Problem requirements: Go through the material and write it all out exactly, minus the pictures.

Provided data:

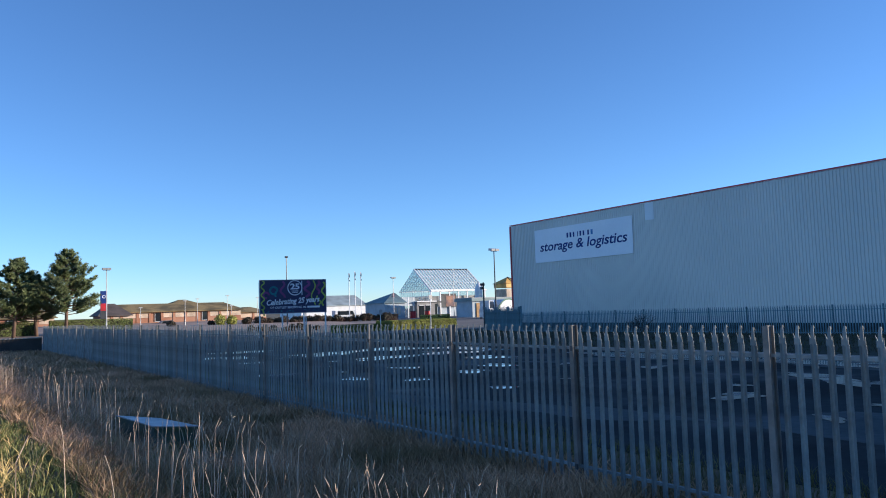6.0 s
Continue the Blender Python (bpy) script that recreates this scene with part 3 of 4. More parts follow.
def build_glasshouse():
    x0, x1, y0, y1, ze, zr = 99.7, 117.0, 170.5, 186.5, 6.9, 12.75
    g = thing("glass_atrium", (0, 0, fall(180)), "white-framed glazed atrium with steep glass roof", "building")
    ym = (y0 + y1) / 2
    def bar(a, b, r=0.11):
        return Shape().tube([a, b], [r, r], 4)
    n = 18
    for i in range(n + 1):
        x = x0 + (x1 - x0) * i / n
        for ye in (y0, y1):
            part("rafter", bar((x, ye, ze), (x, ym, zr), (0.24 if i in (0, n) else 0.17) if ye == y0 else 0.06), WHITE, g)
    for k in (0, 2, 4, 6):
        for ye in (y0, y1):
            y, z = ye + (ym - ye) * k / 6, ze + (zr - ze) * k / 6
            part("purlin", bar((x0, y, z), (x1, y, z), 0.24 if k == 6 else 0.05 if k else 0.2), WHITE, g)
    for x in (x0, x1):
        for k in range(1, 14):
            y = y0 + (y1 - y0) * k / 14
            zt = ze + (zr - ze) * (1 - abs(y - ym) / (y1 - ym))
            part("mullion", bar((x, y, 0), (x, y, zt), 0.06), WHITE, g)
        for z in (ze, ze + 1.2, ze + 2.4, ze + 3.6, ze + 4.8, 5.4, 4.0, 2.5):
            h = (y1 - ym) * (1 - max(0, z - ze) / (zr - ze))
            part("transom", bar((x, ym - h, z), (x, ym + h, z), 0.06), WHITE, g)
    for i in range(0, n + 1, 3):
        x = x0 + (x1 - x0) * i / n
        part("column", Shape().box(x - 0.15, y0 - 0.15, 0, x + 0.15, y0 + 0.15, ze), WHITE, g)
    for nm, pts in (("pane", [(x0 + .05, y0, ze), (x1, y0, ze), (x1, ym, zr), (x0 + .05, ym, zr)]), ("pane", [(x0 + .05, y1, ze), (x1, y1, ze), (x1, ym, zr), (x0 + .05, ym, zr)])):
        ob = part(nm, Shape().add(pts, [(0, 1, 2, 3)]), GLASS, g)
        ob.visible_shadow = False
    for x in (x0, x1):
        ob = part("gable_pane", Shape().add([(x, y0, 0.3), (x, y1, 0.3), (x, y1, ze), (x, ym, zr), (x, y0, ze)], [(0, 1, 2, 3, 4)]), GLASS, g)
        ob.visible_shadow = False
    part("front_wall", Shape().box(x0 + 2, y0 + 0.2, 0, x1, y0 + 0.5, 2.6), PALE_WALL, g, "pale front wall")
    part("floor", Shape().box(x0, y0, 0, x1, y1, 0.08), CONCRETE, g)
    # Grey box added to stand for the dim interior under the eaves.
    part("interior_shade", Shape().box(x0 + 7.9, y0 + 3.0, 0.08, x1, y0 + 3.2, 5.4), GREY_WALL, g, "grey wall added inside the atrium")
    part("back_wall", Shape().box(x0 + 4.3, y1 - 0.4, 0.08, x1, y1 - 0.1, 5.6), GREY_WALL, g, "grey wall added inside the atrium")
    part("kiosk", Shape().box(x0 + 1.2, y0 + 5, 0.08, x0 + 5.5, y0 + 9, 3.4), CREAM, g, "pale kiosk inside")
    part("canopy", Shape().box(x0 - 1.5, y0 - 2.2, 3.6, x0 + 2.4, y0 - 0.2, 4.0), DARK, g, "dark entrance canopy")
    part("fascia", Shape().box(x0 - 0.2, y0 - 0.5, ze - 0.35, x1 + 0.3, y0 - 0.2, ze + 0.05), WHITE, g)
    part("mural", Shape().box(x0 + 2.8, y0 - 0.1, 2.4, x0 + 7.8, y0 + 0.19, 5.9), DARK, g, "dark printed wall panel")
    part("mural_inset", Shape().box(x0 + 4.6, y0 - 0.16, 2.6, x0 + 7.4, y0 - 0.11, 5.4), surface("mural_print", (0.30, 0.14, 0.08), 0.6, 0, 0.4, 2.5, 0.8, 0, (0.10, 0.06, 0.07)), g, "orange-brown printed picture panel")
    part("entrance_glass", Shape().box(x0 - 0.5, y0 + 0.1, 0, x0 + 1.9, y0 + 0.2, 3.4), DARK_GLASS, g)
    lob = thing("lobby", (0, 0, fall(170)), "grey flat-roofed lobby before the glass atrium", "building")
    part("wall", Shape().box(94.2, 168.4, 0, 99.5, 172, 3.9), GREY_WALL, lob)
    part("roof", Shape().box(93.9, 168.0, 3.9, 99.8, 172.2, 4.15), WHITE, lob, "white roof edge")
    for x in (94.8, 96.7):
        door = part("door", Shape().box(x, 168.3, 0, x + 1.4, 168.39, 3.0), DARK_GLASS, lob, "dark glass door")
        part("door_frame", Shape().box(x - 0.1, 168.2, 3.0, x + 1.5, 168.38, 3.15), WHITE, door)
    for x in (90.2, 92.0, 93.6):
        part("screen_post", Shape().box(x - 0.1, 169, 0, x + 0.1, 169.2, 5.2), WHITE, lob)
    # Opaque pale panel added where the gable glazing continues down.
    part("screen", Shape().box(90.0, 169.05, 3.0, 94.0, 169.15, 5.2), PALE_WALL, lob, "pale panel in place of the gable glazing's lower part")
    hoard = thing("poster_stand", (88.3, 168, fall(168)), "dark poster board with a red edge", "poster board")
    part("board", Shape().box(-1.0, -0.1, 1.2, 1.0, 0.1, 5.0), NAVY_LETTER, hoard)
    part("edge", Shape().box(-1.3, -0.12, 0, -1.01, 0.12, 6.3), RED_PAINT, hoard, "red edge post")
    part("leg", Shape().box(0.8, -0.1, 0, 1.0, 0.1, 1.19), DARK, hoard)
    for x in (90.3, 94.5):
        r = thing("litter_bin", (x, 164, fall(164)), "squat red bin beside the entrance", "bin", "red bins at the entrance")
        part("body", Shape().prism([(0.75 * math.cos(a), 0.75 * math.sin(a)) for a in np.linspace(0, 6.28, 12, endpoint=False)], 0, 1.6), RED_PAINT, r)
        part("lid", Shape().prism([(0.85 * math.cos(a), 0.85 * math.sin(a)) for a in np.linspace(0, 6.28, 12, endpoint=False)], 1.6, 1.75), DARK, r)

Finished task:
6.0 s
Continue the Blender Python (bpy) script that recreates this scene with part 3 of 4. More parts follow.
def build_glasshouse():
    x0, x1, y0, y1, ze, zr = 99.7, 117.0, 170.5, 186.5, 6.9, 12.75
    g = thing("glass_atrium", (0, 0, fall(180)), "white-framed glazed atrium with steep glass roof", "building")
    ym = (y0 + y1) / 2
    def bar(a, b, r=0.11):
        return Shape().tube([a, b], [r, r], 4)
    n = 18
    for i in range(n + 1):
        x = x0 + (x1 - x0) * i / n
        for ye in (y0, y1):
            part("rafter", bar((x, ye, ze), (x, ym, zr), (0.24 if i in (0, n) else 0.17) if ye == y0 else 0.06), WHITE, g)
    for k in (0, 2, 4, 6):
        for ye in (y0, y1):
            y, z = ye + (ym - ye) * k / 6, ze + (zr - ze) * k / 6
            part("purlin", bar((x0, y, z), (x1, y, z), 0.24 if k == 6 else 0.05 if k else 0.2), WHITE, g)
    for x in (x0, x1):
        for k in range(1, 14):
            y = y0 + (y1 - y0) * k / 14
            zt = ze + (zr - ze) * (1 - abs(y - ym) / (y1 - ym))
            part("mullion", bar((x, y, 0), (x, y, zt), 0.06), WHITE, g)
        for z in (ze, ze + 1.2, ze + 2.4, ze + 3.6, ze + 4.8, 5.4, 4.0, 2.5):
            h = (y1 - ym) * (1 - max(0, z - ze) / (zr - ze))
            part("transom", bar((x, ym - h, z), (x, ym + h, z), 0.06), WHITE, g)
    for i in range(0, n + 1, 3):
        x = x0 + (x1 - x0) * i / n
        part("column", Shape().box(x - 0.15, y0 - 0.15, 0, x + 0.15, y0 + 0.15, ze), WHITE, g)
    for nm, pts in (("pane", [(x0 + .05, y0, ze), (x1, y0, ze), (x1, ym, zr), (x0 + .05, ym, zr)]), ("pane", [(x0 + .05, y1, ze), (x1, y1, ze), (x1, ym, zr), (x0 + .05, ym, zr)])):
        ob = part(nm, Shape().add(pts, [(0, 1, 2, 3)]), GLASS, g)
        ob.visible_shadow = False
    for x in (x0, x1):
        ob = part("gable_pane", Shape().add([(x, y0, 0.3), (x, y1, 0.3), (x, y1, ze), (x, ym, zr), (x, y0, ze)], [(0, 1, 2, 3, 4)]), GLASS, g)
        ob.visible_shadow = False
    part("front_wall", Shape().box(x0 + 2, y0 + 0.2, 0, x1, y0 + 0.5, 2.6), PALE_WALL, g, "pale front wall")
    part("floor", Shape().box(x0, y0, 0, x1, y1, 0.08), CONCRETE, g)
    # Grey box added to stand for the dim interior under the eaves.
    part("interior_shade", Shape().box(x0 + 7.9, y0 + 3.0, 0.08, x1, y0 + 3.2, 5.4), GREY_WALL, g, "grey wall added inside the atrium")
    part("back_wall", Shape().box(x0 + 4.3, y1 - 0.4, 0.08, x1, y1 - 0.1, 5.6), GREY_WALL, g, "grey wall added inside the atrium")
    part("kiosk", Shape().box(x0 + 1.2, y0 + 5, 0.08, x0 + 5.5, y0 + 9, 3.4), CREAM, g, "pale kiosk inside")
    part("canopy", Shape().box(x0 - 1.5, y0 - 2.2, 3.6, x0 + 2.4, y0 - 0.2, 4.0), DARK, g, "dark entrance canopy")
    part("fascia", Shape().box(x0 - 0.2, y0 - 0.5, ze - 0.35, x1 + 0.3, y0 - 0.2, ze + 0.05), WHITE, g)
    part("mural", Shape().box(x0 + 2.8, y0 - 0.1, 2.4, x0 + 7.8, y0 + 0.19, 5.9), DARK, g, "dark printed wall panel")
    part("mural_inset", Shape().box(x0 + 4.6, y0 - 0.16, 2.6, x0 + 7.4, y0 - 0.11, 5.4), surface("mural_print", (0.30, 0.14, 0.08), 0.6, 0, 0.4, 2.5, 0.8, 0, (0.10, 0.06, 0.07)), g, "orange-brown printed picture panel")
    part("entrance_glass", Shape().box(x0 - 0.5, y0 + 0.1, 0, x0 + 1.9, y0 + 0.2, 3.4), DARK_GLASS, g)
    lob = thing("lobby", (0, 0, fall(170)), "grey flat-roofed lobby before the glass atrium", "building")
    part("wall", Shape().box(94.2, 168.4, 0, 99.5, 172, 3.9), GREY_WALL, lob)
    part("roof", Shape().box(93.9, 168.0, 3.9, 99.8, 172.2, 4.15), WHITE, lob, "white roof edge")
    for x in (94.8, 96.7):
        door = part("door", Shape().box(x, 168.3, 0, x + 1.4, 168.39, 3.0), DARK_GLASS, lob, "dark glass door")
        part("door_frame", Shape().box(x - 0.1, 168.2, 3.0, x + 1.5, 168.38, 3.15), WHITE, door)
    for x in (90.2, 92.0, 93.6):
        part("screen_post", Shape().box(x - 0.1, 169, 0, x + 0.1, 169.2, 5.2), WHITE, lob)
    # Opaque pale panel added where the gable glazing continues down.
    part("screen", Shape().box(90.0, 169.05, 3.0, 94.0, 169.15, 5.2), PALE_WALL, lob, "pale panel in place of the gable glazing's lower part")
    hoard = thing("poster_stand", (88.3, 168, fall(168)), "dark poster board with a red edge", "poster board")
    part("board", Shape().box(-1.0, -0.1, 1.2, 1.0, 0.1, 5.0), NAVY_LETTER, hoard)
    part("edge", Shape().box(-1.3, -0.12, 0, -1.01, 0.12, 6.3), RED_PAINT, hoard, "red edge post")
    part("leg", Shape().box(0.8, -0.1, 0, 1.0, 0.1, 1.19), DARK, hoard)
    for x in (90.3, 94.5):
        r = thing("litter_bin", (x, 164, fall(164)), "squat red bin beside the entrance", "bin", "red bins at the entrance")
        part("body", Shape().prism([(0.75 * math.cos(a), 0.75 * math.sin(a)) for a in np.linspace(0, 6.28, 12, endpoint=False)], 0, 1.6), RED_PAINT, r)
        part("lid", Shape().prism([(0.85 * math.cos(a), 0.85 * math.sin(a)) for a in np.linspace(0, 6.28, 12, endpoint=False)], 1.6, 1.75), DARK, r)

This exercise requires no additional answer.